Anyone who follows this column knows I’m bipartisan in my criticism. Whoever is in power, Democrat or Republican, I’ve got “suggestions” on how they could improve our transportation mess.
Since she came to office in the midst of a scandal, no other politician has been the target of my commentary more often than Governor M. Jodi Rell. Today, however, I want to give her the credit she’s due for all she’s done on the transportation front.
Watching the Governor ride the first of the new M8 rail cars this week, I was struck by how she had come full circle in only six years. The irony is it took her entire tenure in office to order, design, build, test and finally deliver these new cars.
In Governor Rell’s first budget address to lawmakers in February 2005 she started to undo years of her predecessors’ neglect of our trains. She told lawmakers we must order 300 new rail cars, and they did. Mind you, she told us then the cars would be in service by 2008. I predicted, accurately it turned out, that 2010 was a better guess.
The Governor said riders should pay a small part of their cost with a modest fare hike, and that too was passed by lawmakers.
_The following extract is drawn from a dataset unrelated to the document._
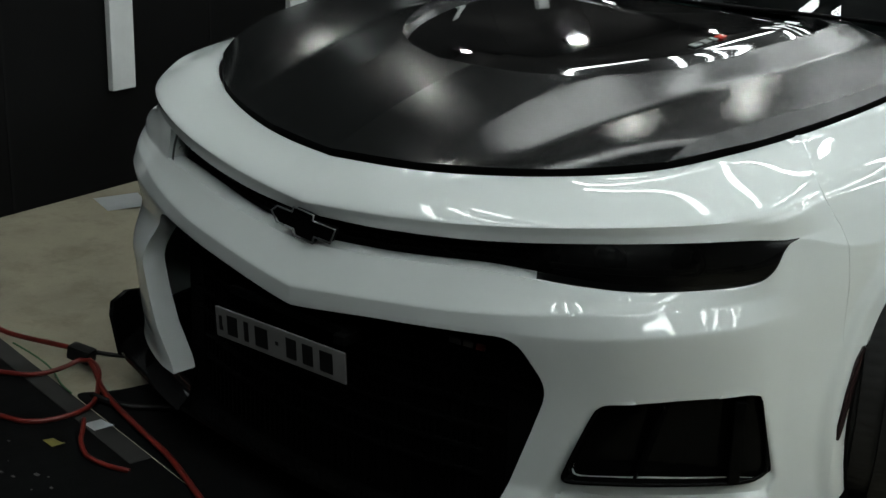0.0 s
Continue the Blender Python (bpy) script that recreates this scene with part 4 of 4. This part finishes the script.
for ob in list(CAR.children) + [c for o in CAR.children if o.name.startswith(("headlight", "brake_duct")) for c in o.children]:
    if ob.type == "MESH" and ob.matrix_world == Matrix():
        n = len(ob.data.vertices)
        co = np.empty(n * 3)
        ob.data.vertices.foreach_get("co", co)
        co = co.reshape(-1, 3)
        w = np.clip(-co[:, 0], 0, None)
        w = w * w / (w + .2)
        co[:, 1] += .030 * w
        lift = 1 - .62 * ease((co[:, 1] - .75) / .6) * ease((2.4 - co[:, 1]) / .6)
        co[:, 2] += .070 * lift * w * np.clip(co[:, 2] / .3, 0, 1)
        if ob.name == "bonnet":
            co[:, 2] -= .022 * w * ease((co[:, 1] - .9) / .4)
        if ob.name.startswith("cowl_corner"):
            co[:, 2] += .030 * w * ease((1.6 - co[:, 1]) / .2)
        if ob.name.startswith(("bumper", "fender")):                            # its bumper corner stands out further
            x, y, z = -co[:, 0].copy(), co[:, 1].copy(), co[:, 2].copy()
            high = ease((x - .60) / .16) * ease((1 - y) / .4) * ease((.752 - z) / .05) * ease((z - .42) / .14) * (.45 + .55 * ease((z - .60) / .08))
            low = ease((x - .38) / .14) * ease((.8 - y) / .3) * ease((.54 - z) / .12) * (.4 + .6 * ease((z - .18) / .10))
            co[:, 0] -= .050 * high + .030 * low
            co[:, 1] -= .042 * low
        ob.data.vertices.foreach_set("co", co.ravel())
        ob.data.update()

# ---- the printed mural on the rear wall (room x along the wall, z up) ----
MURAL_SHAPES = {
    "body": [(1.12, 1.61), (1.2, 1.75), (1.27, 1.81), (1.46, 1.91), (1.66, 1.96), (2.04, 1.98), (2.58, 1.99), (3.1, 2.03), (3.24, 1.89), (3.13, 1.64), (2.96, 1.44), (2.78, 1.38), (2.75, 1.64), (2.66, 1.73), (2.59, 1.63), (2.53, 1.46), (2.5, 1.23), (2.29, 1.28), (1.78, 1.3), (1.25, 1.28), (1.16, 1.39)],
    "band": [(0.02, 1.68), (1.09, 1.7), (1.08, 1.64), (0.03, 1.57)],
}

MURAL_Y = 6.396
mural = new("wall_mural")
mural.matrix_world = ROOM
tagged(mural, "large dark printed mural of a white racing car", "mural")


def print_colour(name, c, var=0.25, scale=6.0):
    return surface("print_" + name, tuple(v * (1 - var) for v in c), tuple(min(1, v * (1 + var)) for v in c), 0.45, 0, scale, 60, 0.03, spec=0.1)


INKS = {"night": print_colour("night", (.010, .0095, .0095), .5, 1.8), "white": print_colour("white", (.48, .505, .515), .12, 2.5), "black": print_colour("black", (.012, .012, .014)),
        "light": print_colour("light", (.34, .335, .31), .3, 12), "navy": print_colour("navy", (.008, .010, .03)), "orange": print_colour("orange", (.50, .07, .02)), "blue": print_colour("blue", (.012, .024, .13)), "red": print_colour("red", (.20, .02, .012), .6, 14), "rim": print_colour("rim", (.07, .07, .075), .5, 20), "grey": print_colour("grey", (.16, .155, .14), .4, 9),
        "pale": print_colour("pale", (.72, .74, .74), .1), "dim": print_colour("dim", (.022, .0215, .020), .5, 7), "shade": print_colour("shade", (.33, .35, .36), .15, 3)}


def printed(name, pts, ink, layer, soft=0.0):
    o = rounded(pts, soft) if soft else np.array(pts)
    verts = [(x, MURAL_Y - 0.0008 * layer, z) for x, z in o]
    a = sum(o[i][0] * o[(i + 1) % len(o)][1] - o[(i + 1) % len(o)][0] * o[i][1] for i in range(len(o)))
    idx = tuple(range(len(o)))
    me = mesh_of(name, verts, [idx if a > 0 else idx[::-1]], INKS[ink], smooth=False)
    part(name, me, mural)


printed("printed_ground", [(0.0, .15), (5.2, .15), (5.2, 2.9), (0.0, 2.9)], "night", 0)
printed("printed_track", [(0.02, 1.56), (1.2, 1.62), (1.2, 1.20), (0.02, 1.0)], "dim", 1)
printed("printed_band", MURAL_SHAPES["band"], "grey", 2)
printed("printed_band", [(.05, 1.685), (.6, 1.692), (1.15, 1.697), (1.12, 1.668), (.6, 1.658), (.05, 1.645)], "light", 2.5)
printed("printed_sky", [(0.33, 2.10), (0.99, 2.12), (1.0, 1.945), (0.33, 1.93)], "pale", 2)
printed("printed_body", MURAL_SHAPES["body"], "white", 3, .04)
printed("printed_shade", [(1.17, 1.56), (1.5, 1.50), (2.0, 1.47), (2.5, 1.56), (2.5, 1.24), (1.2, 1.29)], "shade", 4, .03)
printed("printed_seam", [(1.249, 1.777), (1.407, 1.793), (1.594, 1.796), (1.817, 1.772), (2.185, 1.74), (2.185, 1.736), (1.817, 1.768), (1.595, 1.792), (1.408, 1.789), (1.249, 1.773)], "grey", 5)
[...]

But Governor Rell also said that commuters shouldn’t pay more until they were actually riding in the new cars… a promise she kept. As manufacturing delays by Kawasaki slowed delivery of the M8’s, that planned 1.25% fare hike was deferred. A politician who keeps a promise. Imagine that.
More recently, Governor Rell also told the New York MTA, parent of Metro-North, there was no way she was going to raise fares in Connecticut to pay for the budget problems of New York ’s own making. That was a first in the troubled history of Connecticut / New York relations, but again the Governor deserves credit for doing the right thing.
But not every dream came true during the Rell administration.
Grumblings about a lack of a voting seat on the MTA or Metro-North boards never amounted to more than that… grumbling.
And yes, Governor Rell did change Commissioners in the Dept. of Transportation at a pace that left many people wondering who was in charge: five Commissioners in six years. One was a former State Trooper, another had run Bradley airport. The two most recent of them actually had experience in rail transportation.
Wracked by scandals, Governor Rell was embarrassed on several occasions by her DOT, eventually asking local businessman Michael Critelli to study the agency and issue recommendations for reform. Of course, few of the group’s suggestions were ever embraced.
Long promised repairs to our dilapidated train stations took four years to happen, thanks mainly to Federal stimulus money. If this work wasn’t “shovel ready”, nothing was.
We’re still not certain if the much-needed New Haven Rail facility will ever be fully built, as its price yo-yoed from $300 million in 2005 to $1.2 billion in 2008. The Governor’s solution… pay consultants $630,000 for an audit. Their report found only $11 million in potential cuts.
Still, Governor Rell was a big rail fan, realizing the importance not only of fixing Metro-North, but planning for the future. Together with fellow lame-duck Senator Chris Dodd, she secured a serious down-payment on high-speed rail between New Haven and Springfield . Well, maybe not true “high-speed”, but certainly higher speed than Amtrak currently offers.
I’m not sure how Governor-elect Malloy will do on transportation, though he clearly understands the problems from his years as mayor of Stamford . His dreams for better mass transit will be most tempered by our economic crisis.
But to outgoing Governor Rell all commuters should give a loud “thank you” for all that she accomplished. She’ll be a hard act to follow.